Peter Scheidegger, 82 ans, apprécie sa vie de retraité. Il vit à Küssnacht am Rigi, dans le canton de Schwytz, à dix minutes du lac des Quatre-Cantons, dans un décor bucolique.
Peter a toujours reçu son courrier dans une case postale, où il se rend plusieurs fois par semaine. Il en profite pour discuter avec des connaissances et les employés. Il décrit le service fourni comme «compétent, et ce depuis des années».
Aujourd’hui, il ne s'y rendra pas. Peter a mis fin à sa case postale, après 45 ans de bons et loyaux services. «Je vais leur renvoyer les clés», dit-il. La raison de cette décision abrupte? A partir du 1er janvier 2022, le prix de celle-ci passe de la gratuité… à 120 francs par année.
De 0 à 120 francs
Pour Peter, l’issue du problème est vite trouvée. «120 francs, c’est trop», tonne-t-il. La Poste l’a informé de l’augmentation de la cotisation annuelle dans une lettre. Il est question d’une «optimisation» de l’offre. Tous les titulaires de cases postales ont reçu cette lettre au début du mois d’octobre. Ceux qui ne s’opposent pas explicitement à la nouvelle redevance acceptent tacitement l’offre.
Et Peter Scheidegger s’est explicitement prononcé contre. Il a répondu par une lettre envoyée directement au siège de l’entreprise à Bern-Wankdorf. Une lettre formulée avec un style pointu, pleine de déclarations sarcastiques, à l’orthographe irréprochable et un message sans équivoque. Il faut dire que Peter Scheidegger est un ancien journaliste. Il a peut-être pris sa retraite il y a longtemps, mais il sait encore écrire.
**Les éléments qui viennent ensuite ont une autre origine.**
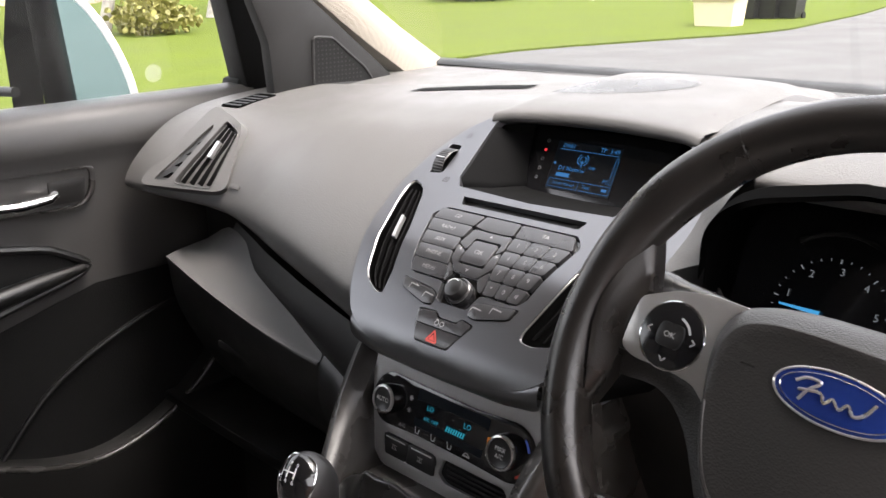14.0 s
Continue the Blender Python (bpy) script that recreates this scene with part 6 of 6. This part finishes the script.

«Nous sommes remerciés par une facture»
«Nous sortions nous-mêmes notre courrier et nos colis de la boîte aux lettres tous les jours», écrit Peter Scheidegger. «Pendant des décennies, nous avons soulagé la poste d’une partie de sa livraison hebdomadaire. A l’avenir, la Poste nous 'remerciera' sans complexe de ce service par une facture de 120 francs par an, justifiée de manière plutôt aventureuse», poursuit le texte.
«À partir du 1er janvier 2022, nous n’aurons plus besoin de notre case postale. Nous serons, comme tous les ménages privés, desservis par le service de distribution quotidien de la Poste.»
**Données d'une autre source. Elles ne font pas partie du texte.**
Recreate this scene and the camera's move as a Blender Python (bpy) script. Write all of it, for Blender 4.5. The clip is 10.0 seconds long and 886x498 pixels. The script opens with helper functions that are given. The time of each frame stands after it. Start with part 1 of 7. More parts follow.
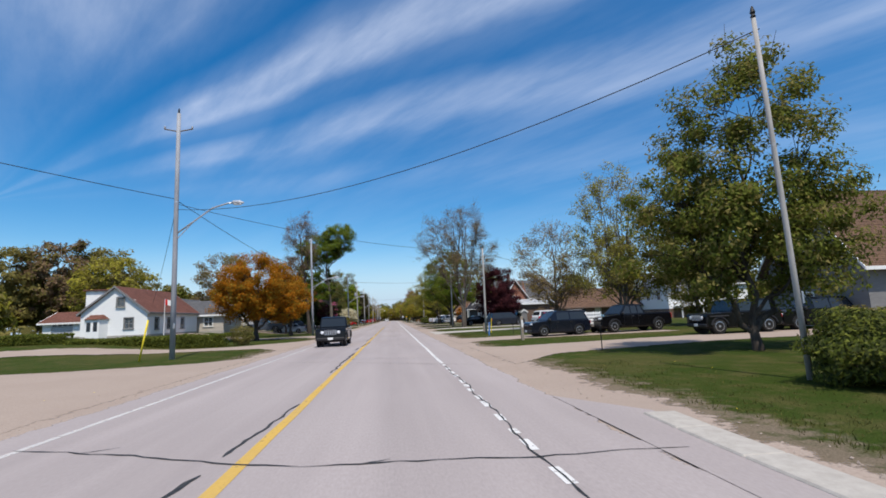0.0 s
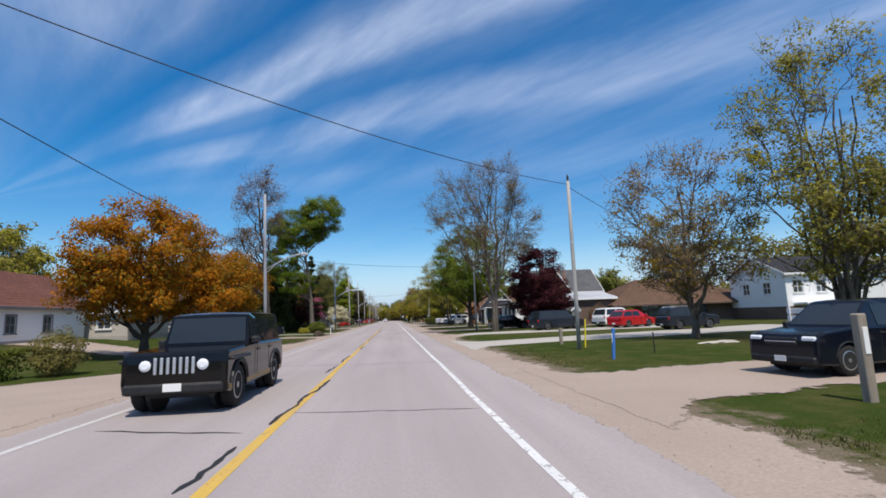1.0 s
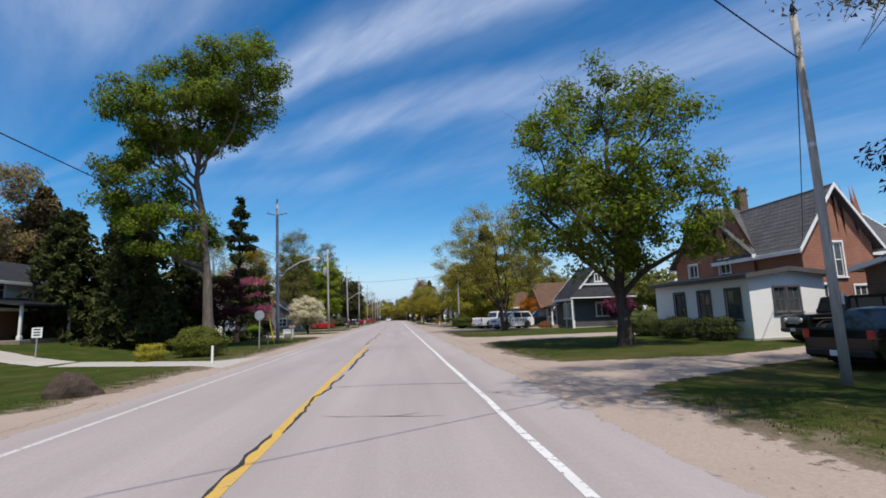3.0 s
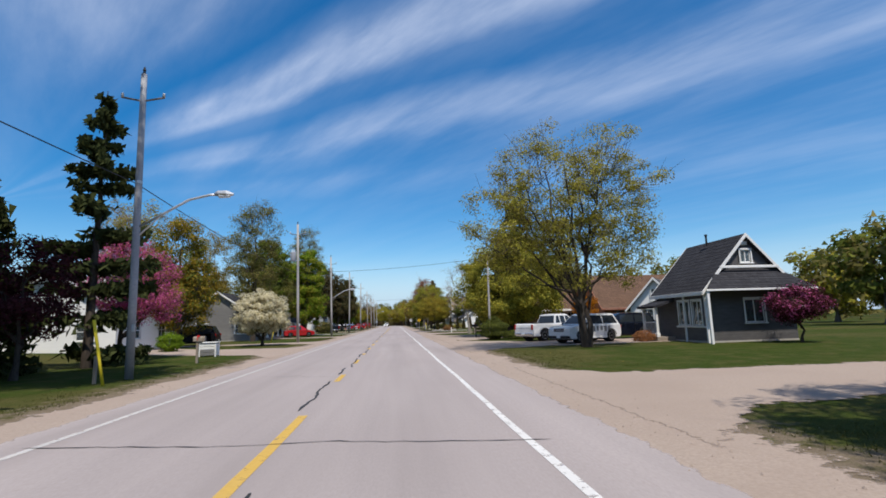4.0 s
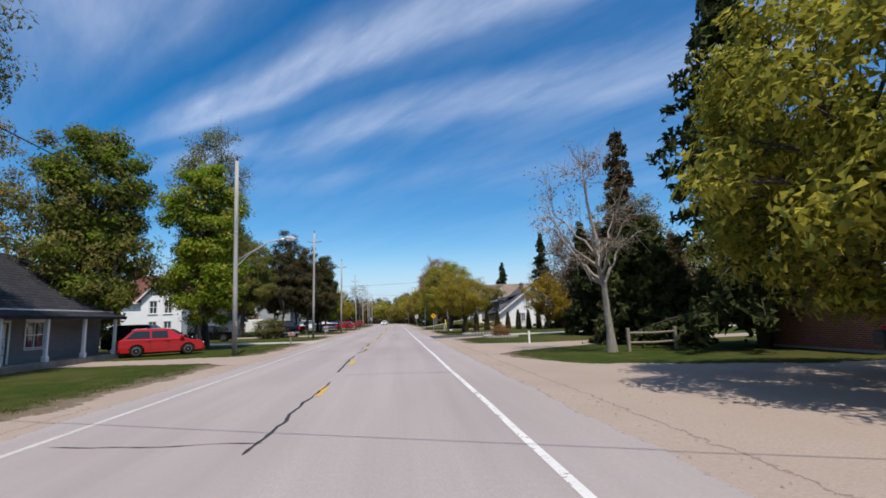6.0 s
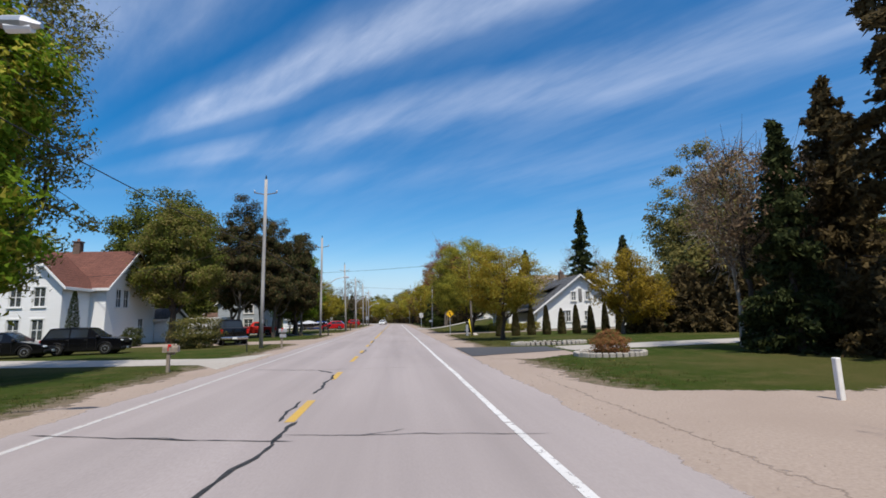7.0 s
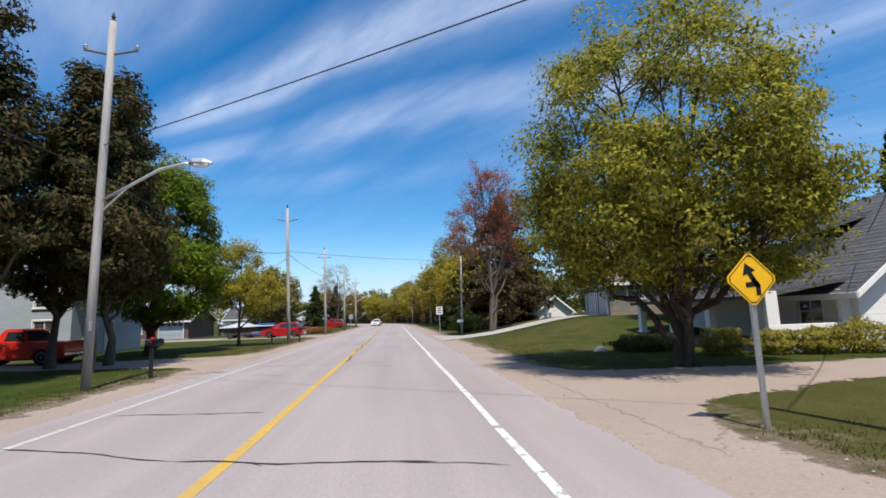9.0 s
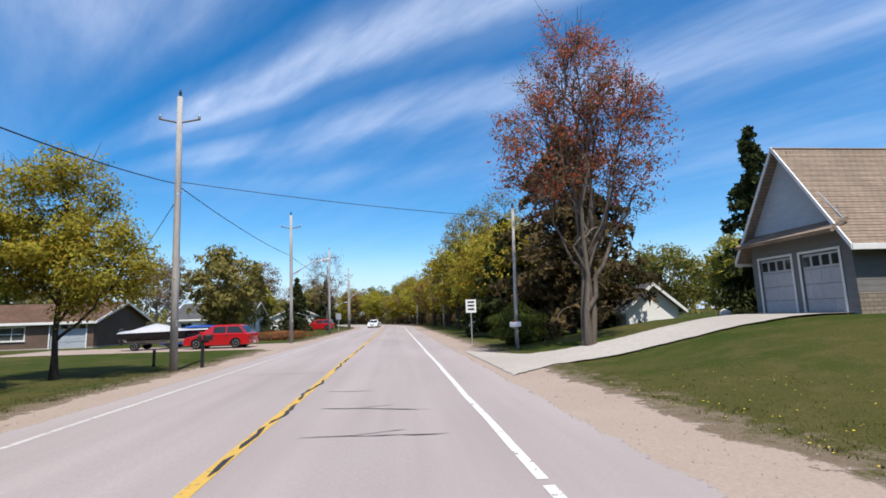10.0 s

Certains clients payaient 240 francs par an
La fin d’une histoire qui aura vécu plusieurs décennies. Car les cases postales ne sont plus aussi demandées qu’auparavant. Autrefois convoitées, leur nombre a fortement baissé. «Sur les 274’200 boîtes postales actuelles, 153’200 sont inutilisées en raison d’un manque de demande», indique Erich Goetschi, porte-parole de la Poste.
Il ne désire pas faire de commentaire sur le cas de Peter Scheidegger, si ce n’est pour préciser que certains clients avaient l’habitude de payer 240 francs par an, une espèce de pénalité lorsque le volumes des lettres était trop faible. La facturation a changé: tout le monde paie 120 francs pour sa boîte postale, quel que soit le nombre de lettres qu’il reçoit.
«Certaines boîtes postales demandées par la Poste elle-même resteront gratuites à l’avenir», déclare Erich Goetschi, «par exemple dans les villages très montagneux où la livraison à domicile est trop dangereuse en raison des chemins escarpés.»
Quant à Peter Scheidegger, sa maison ne répond pas à ces critères. Il remplacera désormais sa promenade matinale jusqu’à la case postale par une longue promenade avec le chien.